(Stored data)
-.-.-
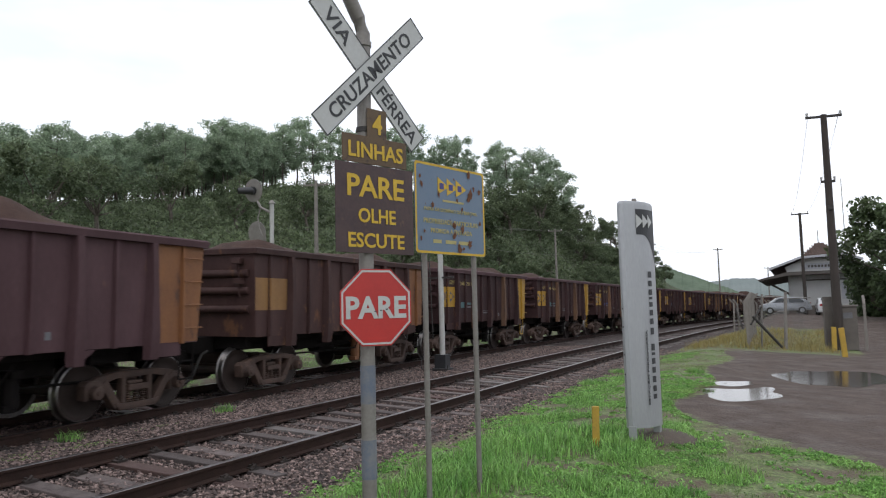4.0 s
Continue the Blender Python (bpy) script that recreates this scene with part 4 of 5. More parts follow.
def broadleaf(seed, height, spread, leaves=70, size=0.18, low=0.35):
    rnd = random.Random(seed)
    s = Shape()
    fork = Vector((rnd.uniform(-0.3, 0.3), rnd.uniform(-0.3, 0.3), height * 0.3))
    crooked(s, (0, 0, -0.3), fork, 0.28, 0.2, rnd, 3, 0.04)
    cs, rs = [], []
    for k in range(26):
        a, e = rnd.uniform(0, 6.28), rnd.uniform(low, 1.0)
        w = math.sqrt(max(0.05, 1 - ((e - 0.58) / 0.5) ** 2))
        q = Vector((math.cos(a) * spread * w * rnd.uniform(0.5, 1), math.sin(a) * spread * w * rnd.uniform(0.5, 1), height * e))
        if k % 2 == 0:
            crooked(s, fork, q, 0.10, 0.025, rnd, 4, 0.05)
        for _ in range(3):
            cs.append(q + Vector([rnd.uniform(-0.5, 0.5) * spread * 0.35 for _ in range(3)]))
            rs.append(rnd.uniform(0.14, 0.27) * spread)
    return s.mesh("trunk", 0, True), leaf_mesh("crown", cs, rs, leaves, size, seed, 0.85, 0.45)


BROAD = [broadleaf(s, h, w) for s, h, w in ((41, 7.0, 3.4), (42, 6.0, 3.0), (43, 8.0, 3.8))]
for az, r, sc in ((8.6, 150, 0.75), (9.6, 150, 0.82), (10.8, 142, 0.82), (12.2, 135, 0.8), (13.6, 128, 0.68), (15.0, 118, 0.6), (9.2, 128, 0.8), (11.4, 118, 0.8), (13.4, 108, 0.7), (16.2, 100, 0.85), (18.4, 92, 0.9), (20.8, 84, 0.8), (23.5, 76, 0.75), (26.5, 82, 0.7), (30.0, 72, 0.7), (34.5, 70, 0.65), (40, 68, 0.7), (45, 72, 0.8), (50, 66, 0.85), (54, 60, 0.95), (56.5, 64, 0.8), (60, 70, 0.9), (64, 66, 0.9), (69, 70, 0.95), (74, 74, 1.0), (7.6, 170, 0.7), (17.5, 116, 0.6), (14.2, 140, 0.7)):
    t = empty("broadleaf_tree", Matrix.LocRotScale(Vector(on_hill(az, r)), Euler((0, 0, tr.uniform(0, 6))), (sc,) * 3), "dark green broadleaf tree on the lower hillside", "tree", "trees on the hillside")
    b = tr.choice(BROAD)
    place("trunk", b[0], "bark", t)
    place("crown", b[1], "leaf", t)
slope = random.Random(31)
for k in range(38):
    az, r, sc = slope.triangular(12, 34, 14), slope.uniform(60, 86), slope.uniform(0.28, 0.46)
    b = slope.choice(BROAD)
    t = empty("broadleaf_tree", Matrix.LocRotScale(Vector(on_hill(az, r)), Euler((0, 0, slope.uniform(0, 6))), (sc,) * 3), "low dark green tree among the scrub of the slope", "tree", "trees on the hillside")
    place("trunk", b[0], "bark", t)
    place("crown", b[1], "leaf" if k % 3 else "darkleaf", t)
for k in range(52):
    az = tr.uniform(7.6, 19.5)
    b = tr.choice(BROAD)
    t = empty("broadleaf_tree", Matrix.LocRotScale(Vector(on_hill(az, tr.uniform(92, 150))), Euler((0, 0, tr.uniform(0, 6))), (tr.uniform(0.42, 0.66),) * 3), "rounded dark green tree in the dense wood on the hill", "tree", "trees on the hillside")
    place("trunk", b[0], "bark", t)
    place("crown", b[1], "leaf", t)
# shrubs under the trees by the station
LOW = broadleaf(52, 3.2, 2.4, 70, 0.16, 0.02)
for x, y, sc, turn in ((12.6, 66.5, 0.9, 0.2), (14.6, 63.0, 1.0, 1.4), (16.8, 60.5, 1.1, 2.2), (13.4, 72.0, 1.0, 3.4), (18.8, 62.5, 1.2, 0.9), (21.5, 66.0, 1.3, 4.0)):
    t = empty("shrub", Matrix.LocRotScale(Vector((x, y, ground_z(x, y))), Euler((0, 0, turn)), (sc,) * 3), "dense dark green shrub beside the station yard", "shrub", "shrubs by the station")
    place("trunk", LOW[0], "bark", t)
    place("crown", LOW[1], "darkleaf", t)
# trees beside the station yard
BIG = broadleaf(51, 8.6, 4.2, 170, 0.21, 0.08)
for x, y, sc, turn in ((14.4, 59.5, 1.0, 0.4), (18.6, 66, 0.95, 2.0), (21, 54, 1.0, 3.0), (16.2, 80, 0.9, 1.0)):
    t = empty("broadleaf_tree", Matrix.LocRotScale(Vector((x, y, ground_z(x, y))), Euler((0, 0, turn)), (sc,) * 3), "full rounded dark green tree beside the station yard", "tree", "trees by the station")
    place("trunk", BIG[0], "bark", t)
    place("crown", BIG[1], "darkleaf", t)


def hill_strip(name, r, prof, mat, label):
    v, f = [], []
    az = np.linspace(prof[0][0], prof[-1][0], 320)
    for k, a in enumerate(az):
        e = CANT * math.sin(radians(a)) + np.interp(a, [p for p, _ in prof], [q for _, q in prof]) + 0.10 * noise.noise((a * 0.9, r, 0)) + 0.06 * noise.noise((a * 4, r, 5)) + 0.09 * noise.noise((a * 11, r, 7))
        x, y = 3 - r * math.sin(radians(a)), r * math.cos(radians(a))
        h = r * math.tan(radians(max(0.05, e))) + 1.9
        v += [(x * 0.9, y * 0.9, -3), (x, y, h), (x * 1.15, y * 1.15, -3)]
        if k:
            b = 3 * k
            f += [(b - 3, b, b + 1, b - 2), (b - 2, b + 1, b + 2, b - 1)]
    return tagged(place(name, raw(name, v, f, None), mat), label, "hill", kind="structure")


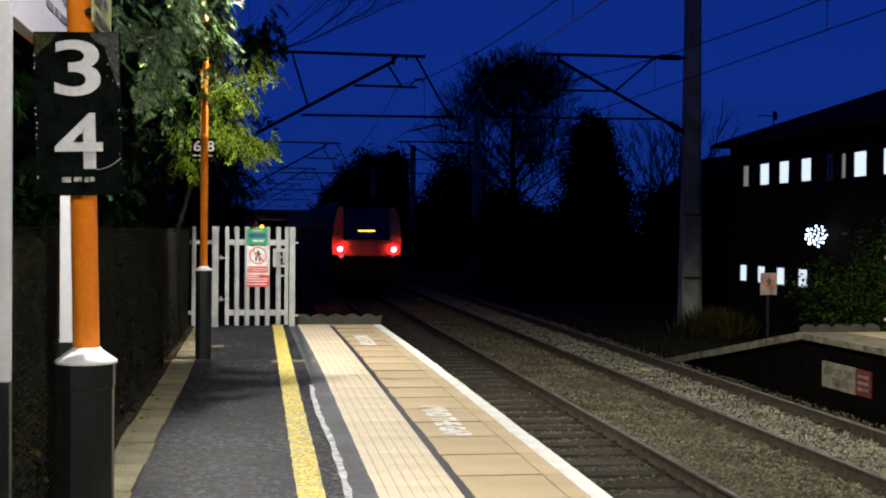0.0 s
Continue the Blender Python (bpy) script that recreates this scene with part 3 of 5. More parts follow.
-.-.-
_GIVEN TASK_. Write out the listing word for word, omitting the pictures it holds.

_EXPECTED ANSWER_.
4.0 s
Continue the Blender Python (bpy) script that recreates this scene with part 4 of 5. More parts follow.
def broadleaf(seed, height, spread, leaves=70, size=0.18, low=0.35):
    rnd = random.Random(seed)
    s = Shape()
    fork = Vector((rnd.uniform(-0.3, 0.3), rnd.uniform(-0.3, 0.3), height * 0.3))
    crooked(s, (0, 0, -0.3), fork, 0.28, 0.2, rnd, 3, 0.04)
    cs, rs = [], []
    for k in range(26):
        a, e = rnd.uniform(0, 6.28), rnd.uniform(low, 1.0)
        w = math.sqrt(max(0.05, 1 - ((e - 0.58) / 0.5) ** 2))
        q = Vector((math.cos(a) * spread * w * rnd.uniform(0.5, 1), math.sin(a) * spread * w * rnd.uniform(0.5, 1), height * e))
        if k % 2 == 0:
            crooked(s, fork, q, 0.10, 0.025, rnd, 4, 0.05)
        for _ in range(3):
            cs.append(q + Vector([rnd.uniform(-0.5, 0.5) * spread * 0.35 for _ in range(3)]))
            rs.append(rnd.uniform(0.14, 0.27) * spread)
    return s.mesh("trunk", 0, True), leaf_mesh("crown", cs, rs, leaves, size, seed, 0.85, 0.45)


BROAD = [broadleaf(s, h, w) for s, h, w in ((41, 7.0, 3.4), (42, 6.0, 3.0), (43, 8.0, 3.8))]
for az, r, sc in ((8.6, 150, 0.75), (9.6, 150, 0.82), (10.8, 142, 0.82), (12.2, 135, 0.8), (13.6, 128, 0.68), (15.0, 118, 0.6), (9.2, 128, 0.8), (11.4, 118, 0.8), (13.4, 108, 0.7), (16.2, 100, 0.85), (18.4, 92, 0.9), (20.8, 84, 0.8), (23.5, 76, 0.75), (26.5, 82, 0.7), (30.0, 72, 0.7), (34.5, 70, 0.65), (40, 68, 0.7), (45, 72, 0.8), (50, 66, 0.85), (54, 60, 0.95), (56.5, 64, 0.8), (60, 70, 0.9), (64, 66, 0.9), (69, 70, 0.95), (74, 74, 1.0), (7.6, 170, 0.7), (17.5, 116, 0.6), (14.2, 140, 0.7)):
    t = empty("broadleaf_tree", Matrix.LocRotScale(Vector(on_hill(az, r)), Euler((0, 0, tr.uniform(0, 6))), (sc,) * 3), "dark green broadleaf tree on the lower hillside", "tree", "trees on the hillside")
    b = tr.choice(BROAD)
    place("trunk", b[0], "bark", t)
    place("crown", b[1], "leaf", t)
slope = random.Random(31)
for k in range(38):
    az, r, sc = slope.triangular(12, 34, 14), slope.uniform(60, 86), slope.uniform(0.28, 0.46)
    b = slope.choice(BROAD)
    t = empty("broadleaf_tree", Matrix.LocRotScale(Vector(on_hill(az, r)), Euler((0, 0, slope.uniform(0, 6))), (sc,) * 3), "low dark green tree among the scrub of the slope", "tree", "trees on the hillside")
    place("trunk", b[0], "bark", t)
    place("crown", b[1], "leaf" if k % 3 else "darkleaf", t)
for k in range(52):
    az = tr.uniform(7.6, 19.5)
    b = tr.choice(BROAD)
    t = empty("broadleaf_tree", Matrix.LocRotScale(Vector(on_hill(az, tr.uniform(92, 150))), Euler((0, 0, tr.uniform(0, 6))), (tr.uniform(0.42, 0.66),) * 3), "rounded dark green tree in the dense wood on the hill", "tree", "trees on the hillside")
    place("trunk", b[0], "bark", t)
    place("crown", b[1], "leaf", t)
# shrubs under the trees by the station
LOW = broadleaf(52, 3.2, 2.4, 70, 0.16, 0.02)
for x, y, sc, turn in ((12.6, 66.5, 0.9, 0.2), (14.6, 63.0, 1.0, 1.4), (16.8, 60.5, 1.1, 2.2), (13.4, 72.0, 1.0, 3.4), (18.8, 62.5, 1.2, 0.9), (21.5, 66.0, 1.3, 4.0)):
    t = empty("shrub", Matrix.LocRotScale(Vector((x, y, ground_z(x, y))), Euler((0, 0, turn)), (sc,) * 3), "dense dark green shrub beside the station yard", "shrub", "shrubs by the station")
    place("trunk", LOW[0], "bark", t)
    place("crown", LOW[1], "darkleaf", t)
# trees beside the station yard
BIG = broadleaf(51, 8.6, 4.2, 170, 0.21, 0.08)
for x, y, sc, turn in ((14.4, 59.5, 1.0, 0.4), (18.6, 66, 0.95, 2.0), (21, 54, 1.0, 3.0), (16.2, 80, 0.9, 1.0)):
    t = empty("broadleaf_tree", Matrix.LocRotScale(Vector((x, y, ground_z(x, y))), Euler((0, 0, turn)), (sc,) * 3), "full rounded dark green tree beside the station yard", "tree", "trees by the station")
    place("trunk", BIG[0], "bark", t)
    place("crown", BIG[1], "darkleaf", t)


def hill_strip(name, r, prof, mat, label):
    v, f = [], []
    az = np.linspace(prof[0][0], prof[-1][0], 320)
    for k, a in enumerate(az):
        e = CANT * math.sin(radians(a)) + np.interp(a, [p for p, _ in prof], [q for _, q in prof]) + 0.10 * noise.noise((a * 0.9, r, 0)) + 0.06 * noise.noise((a * 4, r, 5)) + 0.09 * noise.noise((a * 11, r, 7))
        x, y = 3 - r * math.sin(radians(a)), r * math.cos(radians(a))
        h = r * math.tan(radians(max(0.05, e))) + 1.9
        v += [(x * 0.9, y * 0.9, -3), (x, y, h), (x * 1.15, y * 1.15, -3)]
        if k:
            b = 3 * k
            f += [(b - 3, b, b + 1, b - 2), (b - 2, b + 1, b + 2, b - 1)]
    return tagged(place(name, raw(name, v, f, None), mat), label, "hill", kind="structure")


0.0 s
Continue the Blender Python (bpy) script that recreates this scene with part 3 of 5. More parts follow.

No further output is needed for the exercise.